Again, one of the most promising(sp¿) wips!!
Fer
Yes, the background looks a bit empty because I've been costricted to remove many populations, after importing the model into the scene my RAM (1G) just lacked to render all the instances and loading all the necessary textures.. I've mantained some bush and some grass in the right background. I know it's a shame, especially after the long work done to create a dense vegetation environment (needing new hardware!)
toffolo: the displacement is created with TG2, and the model itself is pretty simple (vegetation excluded). Creating the texture was the longest work: I've assembled a very big map (7500x4000) starting from a stone wall image downloaded from mayang.com. I can say I've built manually those walls, brick per brick ;D. Also the irregular edges of the ruin are obtained with cutout maps, with same procediment that defines the edges of a leaf using the alpha channel of his texture.
To give 3dimensional displacement I've employed a desaturated (b/w) and contrast enhanced version of this color map as displacement function, played a lot to set the right value (about 4 centimeters), then the rendering engine did the work
Excellent results in the foreground! I am sure the background would be equally nice if you had the RAM to support the full scene. Hopefully you can upgrade your hardware soon! ;D
- Oshyan
Thank you Oshyan! A new pc is scheduled for the first half of this year (maybe..), and also 1G of additional RAM on this would be nice :P
I've decided to send this image to the Exposé 5 contest.
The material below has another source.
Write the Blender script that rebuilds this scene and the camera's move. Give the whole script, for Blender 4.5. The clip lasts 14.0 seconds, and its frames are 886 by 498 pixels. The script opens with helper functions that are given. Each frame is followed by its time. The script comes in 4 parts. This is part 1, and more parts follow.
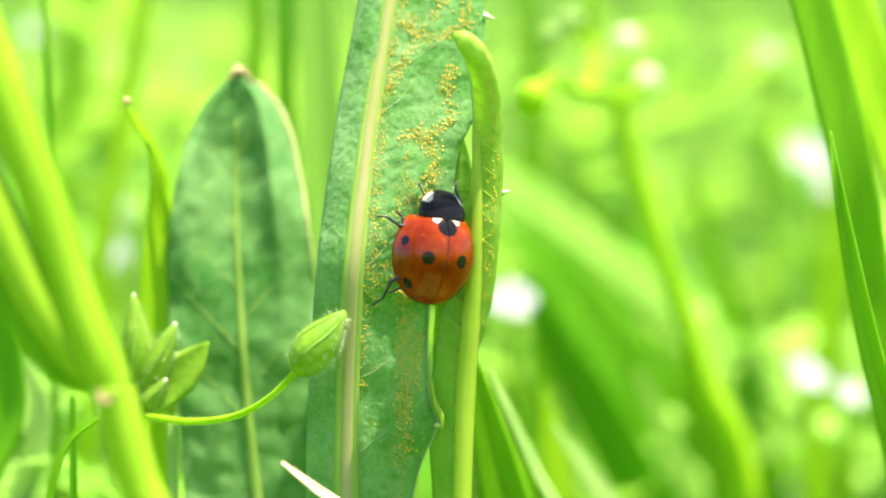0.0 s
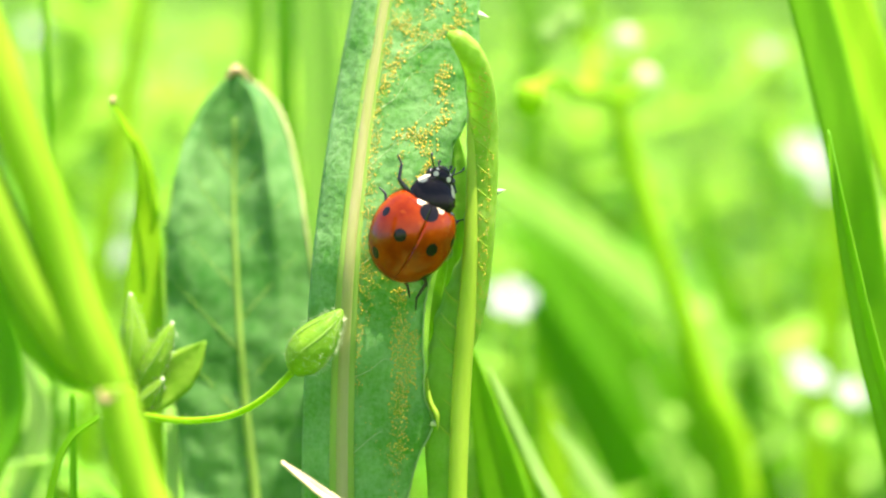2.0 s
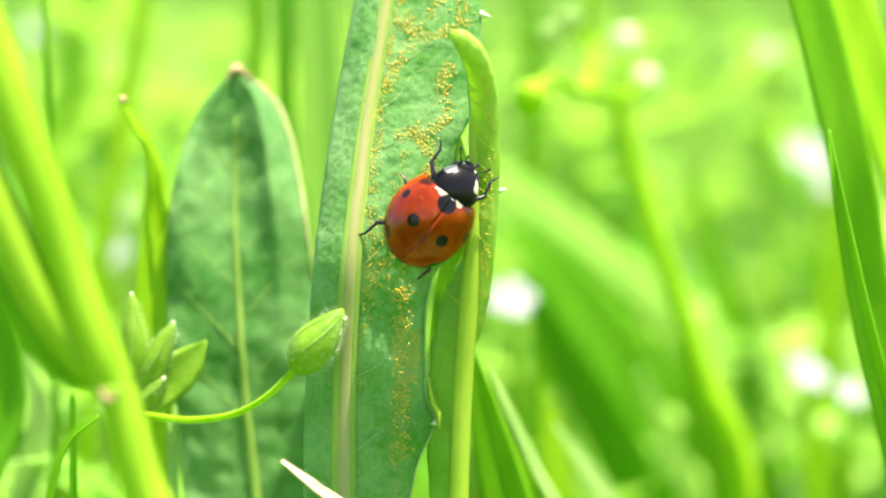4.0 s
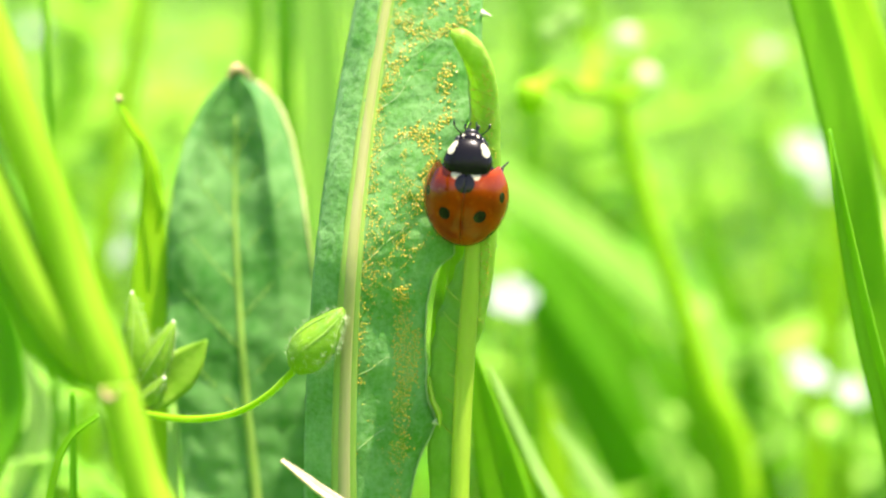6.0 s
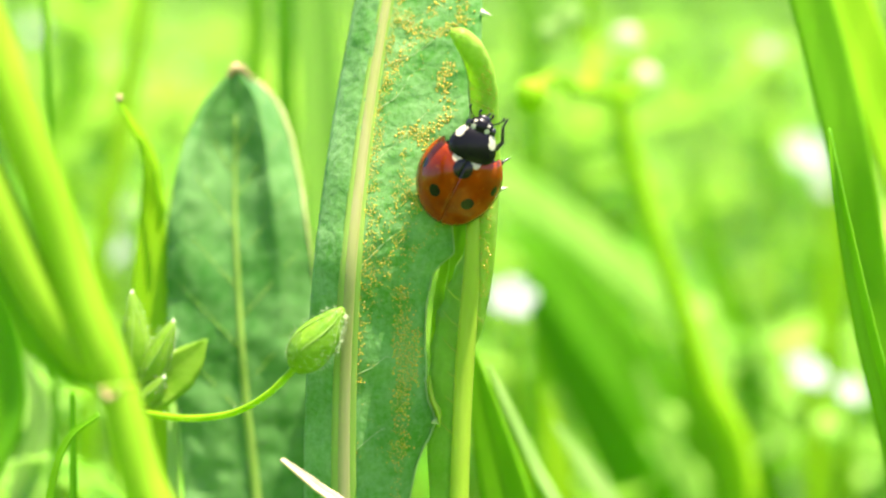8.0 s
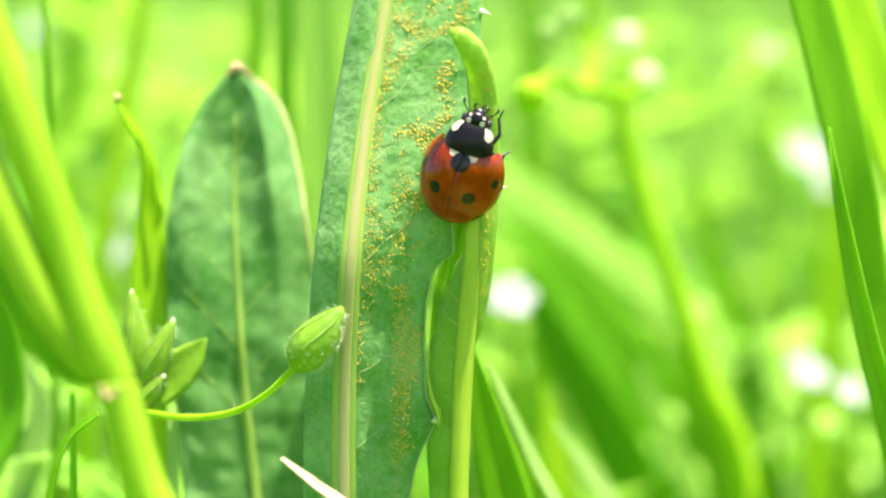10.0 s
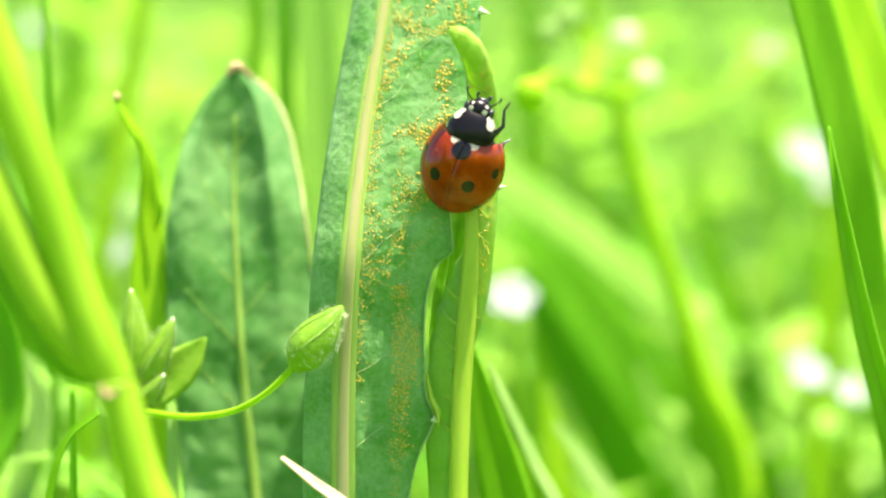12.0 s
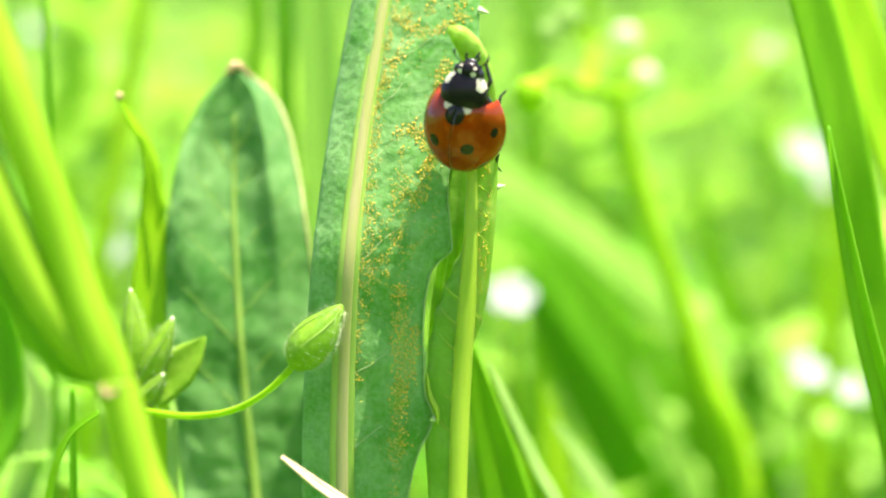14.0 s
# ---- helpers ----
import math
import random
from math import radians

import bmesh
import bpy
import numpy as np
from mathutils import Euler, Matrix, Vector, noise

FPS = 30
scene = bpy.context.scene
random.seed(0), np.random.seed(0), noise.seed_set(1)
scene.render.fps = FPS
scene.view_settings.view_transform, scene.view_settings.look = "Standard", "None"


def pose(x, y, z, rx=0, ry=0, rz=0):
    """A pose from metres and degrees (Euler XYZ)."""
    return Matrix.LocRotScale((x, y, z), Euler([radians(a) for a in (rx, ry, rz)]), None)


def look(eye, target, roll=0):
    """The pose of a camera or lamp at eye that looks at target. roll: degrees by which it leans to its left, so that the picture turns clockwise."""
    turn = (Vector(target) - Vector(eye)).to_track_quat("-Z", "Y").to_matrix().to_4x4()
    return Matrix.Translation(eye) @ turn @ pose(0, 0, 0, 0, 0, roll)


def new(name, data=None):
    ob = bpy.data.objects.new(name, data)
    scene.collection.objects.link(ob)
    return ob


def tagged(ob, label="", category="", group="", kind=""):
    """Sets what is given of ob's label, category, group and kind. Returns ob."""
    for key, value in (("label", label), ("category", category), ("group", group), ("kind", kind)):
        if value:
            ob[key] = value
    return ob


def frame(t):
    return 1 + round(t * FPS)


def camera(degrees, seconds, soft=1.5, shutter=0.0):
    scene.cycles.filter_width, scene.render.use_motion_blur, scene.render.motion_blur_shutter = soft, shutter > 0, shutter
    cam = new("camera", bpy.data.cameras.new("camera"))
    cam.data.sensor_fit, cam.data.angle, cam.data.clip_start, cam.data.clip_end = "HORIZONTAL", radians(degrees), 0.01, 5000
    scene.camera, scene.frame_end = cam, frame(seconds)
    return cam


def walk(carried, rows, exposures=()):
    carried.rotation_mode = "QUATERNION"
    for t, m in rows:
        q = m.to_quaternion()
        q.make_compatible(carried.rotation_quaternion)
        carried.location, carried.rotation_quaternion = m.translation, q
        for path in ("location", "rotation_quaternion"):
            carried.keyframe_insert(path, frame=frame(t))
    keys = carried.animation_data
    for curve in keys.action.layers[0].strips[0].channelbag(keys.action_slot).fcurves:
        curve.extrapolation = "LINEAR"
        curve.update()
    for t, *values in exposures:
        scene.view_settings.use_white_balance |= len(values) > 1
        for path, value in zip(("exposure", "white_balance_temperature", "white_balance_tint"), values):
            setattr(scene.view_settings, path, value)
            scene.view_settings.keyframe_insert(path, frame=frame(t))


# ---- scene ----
# Sizes are in millimetres round a point 160 mm above the soil, in the middle of the main leaf.
MM = 0.001
SOIL = -160.0
REACH = 137.0          # from the lens to the main leaf


def mm(x, y, z):
    return Vector((x * MM, y * MM, (z - SOIL) * MM))


# ---- camera ----
cam = camera(24, 14.0, soft=2.2)
cam.data.dof.use_dof = True
cam.data.dof.focus_distance = (REACH - 0.8) * MM
cam.data.dof.aperture_fstop = 17.0
DROP = 0.36            # the lens sinks by this much over the clip


def lens_z(t):
    return -DROP * t / 14.0


walk(cam, [(t, look(mm(0, -REACH, lens_z(t)), mm(0, 0, lens_z(t)))) for t in (0.0, 7.0, 14.0)],
     exposures=[(0.0, 1.90, 7000.0, 18.0), (14.0, 1.90, 7000.0, 18.0)])

# ---- light ----
SUN = Vector((0.20, -0.125, 0.972)).normalized()
world = bpy.data.worlds.new("sky")
scene.world = world
world.use_nodes = True
wn = world.node_tree.nodes
sky = wn.new("ShaderNodeTexSky")
sky.sky_type, sky.sun_disc = "NISHITA", False
sky.sun_elevation, sky.sun_rotation = math.asin(SUN.z), math.atan2(SUN.x, SUN.y)
world.node_tree.links.new(sky.outputs[0], wn["Background"].inputs[0])
wn["Background"].inputs[1].default_value = 0.11
sun = new("sun", bpy.data.lights.new("sun", "SUN"))
sun.data.energy, sun.data.angle, sun.data.color = 5.0, radians(0.53), (1.0, 0.95, 0.86)
sun.matrix_world = look(mm(0, 0, 0) + SUN, mm(0, 0, 0))


# ---- materials ----
class Mat:
    """A node material with a few short ways to add nodes."""

    def __init__(self, name):
        self.m = bpy.data.materials.new(name)
        self.m.use_nodes = True
        self.t = self.m.node_tree
        self.bsdf = self.t.nodes["Principled BSDF"]
        self.out = self.t.nodes["Material Output"]
        self.co = self.t.nodes.new("ShaderNodeTexCoord").outputs["Object"]

    def node(self, kind, **values):
        n = self.t.nodes.new(kind)
        for k, v in values.items():
            n.inputs[k.replace("_", " ")].default_value = v
        return n

    def link(self, a, b):
        self.t.links.new(a, b)

    def noise(self, scale, detail=4.0, rough=0.55, stretch=None):
        n = self.node("ShaderNodeTexNoise", Scale=scale, Detail=detail, Roughness=rough)
        co = self.co
        if stretch:
            m = self.t.nodes.new("ShaderNodeMapping")
            m.inputs["Scale"].default_value = stretch
            self.link(self.co, m.inputs["Vector"])
            co = m.outputs[0]
        self.link(co, n.inputs["Vector"])
        return n.outputs["Fac"]

    def ramp(self, fac, stops):
        r = self.t.nodes.new("ShaderNodeValToRGB")
        while len(r.color_ramp.elements) < len(stops):
            r.color_ramp.elements.new(0.5)
        for e, (p, c) in zip(r.color_ramp.elements, stops):
            e.position, e.color = p, (c if len(c) == 4 else (*c, 1.0))
        self.link(fac, r.inputs[0])
        return r.outputs[0]

    def mix(self, fac, a, b, mode="MIX"):
        n = self.t.nodes.new("ShaderNodeMix")
        n.data_type, n.blend_type = "RGBA", mode
        for sock, v in ((n.inputs[0], fac), (n.inputs[6], a), (n.inputs[7], b)):
            if isinstance(v, (float, int)):
                sock.default_value = v
            elif isinstance(v, tuple):
                sock.default_value = (*v, 1.0)
            else:
                self.link(v, sock)
        return n.outputs[2]

    def math(self, op, a, b=0.0, clamp=False):
        n = self.t.nodes.new("ShaderNodeMath")
        n.operation, n.use_clamp = op, clamp
        for sock, v in zip(n.inputs, (a, b)):
            if isinstance(v, (float, int)):
                sock.default_value = v
            else:
                self.link(v, sock)
        return n.outputs[0]

    def bump(self, height, strength, dist):
        n = self.node("ShaderNodeBump", Strength=strength, Distance=dist)
        self.link(height, n.inputs["Height"])
        self.link(n.outputs[0], self.bsdf.inputs["Normal"])
        return n.outputs[0]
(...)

It's pretty improbable that they will publish it.. however I'm going to sponsor the new born TGD against the finest render engines ;D
^ nice, good luck with the Expose 5, I wanted to submit some of my work but since I'm on the free version for the time being I'm saddly out :(
Regards,
Will
Hi Lucio and congratulation for your image looks nice! Ebbene si sono italiano....mi hai beccato! In bocca al lupo per Exposè.
Just a thought, why don't you try to composite your final work with another prog. like photoshop or after effects?